__Instruction__
Give back every line exactly as it appears, pictures excluded.

__Information supplied__
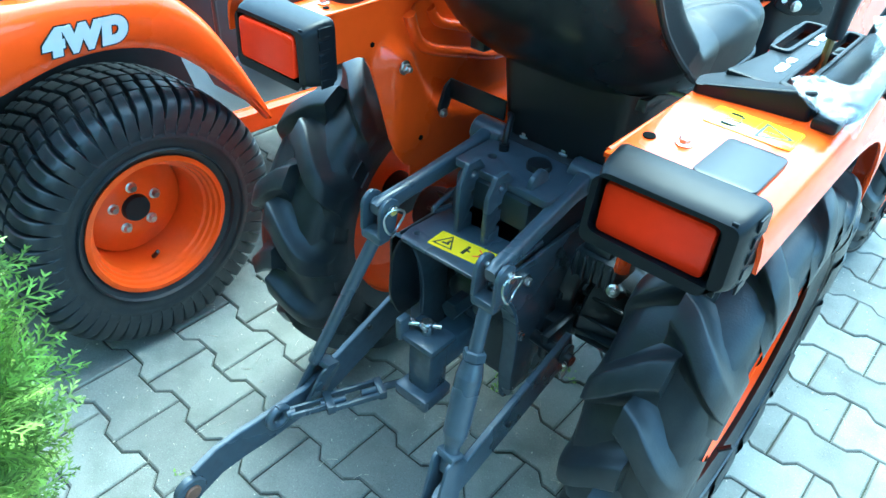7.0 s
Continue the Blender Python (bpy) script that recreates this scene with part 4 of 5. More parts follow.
loft(bm, [[Vector((0.32 + (x - 0.32) * (1 - k * 0.6), -0.075 + (y + 0.075) * (1 - k * 2), z + h * (0.953 + 0.19 * (x - 0.25) - 0.25 * max(0, x - 0.3) * max(0, y + 0.08) / 0.03 - z))) for x, y in rounded([(0.25, -0.108), (0.242, -0.072), (0.264, -0.045), (0.33, -0.05), (0.386, -0.05), (0.384, -0.085)], [0.01, 0.012, 0.015, 0.01, 0.006, 0.008])] for z, k, h in ((0.9415, 0, 0), (0.95, 0.0, 0.75), (0.95, 0.03, 0.95), (0.95, 0.09, 1.0))])
part("console_end", bm, CONSOLE, console, "moulded console end")
bm = bmesh.new()
box(bm, (0.404, -0.075, 0.947), (0.03, 0.04, 0.014), 0.004)
part("end_cap", bm, BLACK, console)
# raised rims of the slots
for slot, h in ((rounded([(0.3315, -0.062), (0.3315, 0.207), (0.36, 0.207), (0.36, -0.062)], 0.012), slot_a), (rounded([(0.276, 0.052), (0.274, 0.2), (0.309, 0.203), (0.3055, 0.052)], 0.012), slot_b)):
    bm = plate([slot, h], 0.008, flat(0, 0, 0.9635), 0.0025)
    part("slot_rim", bm, CONSOLE, console)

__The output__
7.0 s
Continue the Blender Python (bpy) script that recreates this scene with part 4 of 5. More parts follow.
loft(bm, [[Vector((0.32 + (x - 0.32) * (1 - k * 0.6), -0.075 + (y + 0.075) * (1 - k * 2), z + h * (0.953 + 0.19 * (x - 0.25) - 0.25 * max(0, x - 0.3) * max(0, y + 0.08) / 0.03 - z))) for x, y in rounded([(0.25, -0.108), (0.242, -0.072), (0.264, -0.045), (0.33, -0.05), (0.386, -0.05), (0.384, -0.085)], [0.01, 0.012, 0.015, 0.01, 0.006, 0.008])] for z, k, h in ((0.9415, 0, 0), (0.95, 0.0, 0.75), (0.95, 0.03, 0.95), (0.95, 0.09, 1.0))])
part("console_end", bm, CONSOLE, console, "moulded console end")
bm = bmesh.new()
box(bm, (0.404, -0.075, 0.947), (0.03, 0.04, 0.014), 0.004)
part("end_cap", bm, BLACK, console)
# raised rims of the slots
for slot, h in ((rounded([(0.3315, -0.062), (0.3315, 0.207), (0.36, 0.207), (0.36, -0.062)], 0.012), slot_a), (rounded([(0.276, 0.052), (0.274, 0.2), (0.309, 0.203), (0.3055, 0.052)], 0.012), slot_b)):
    bm = plate([slot, h], 0.008, flat(0, 0, 0.9635), 0.0025)
    part("slot_rim", bm, CONSOLE, console)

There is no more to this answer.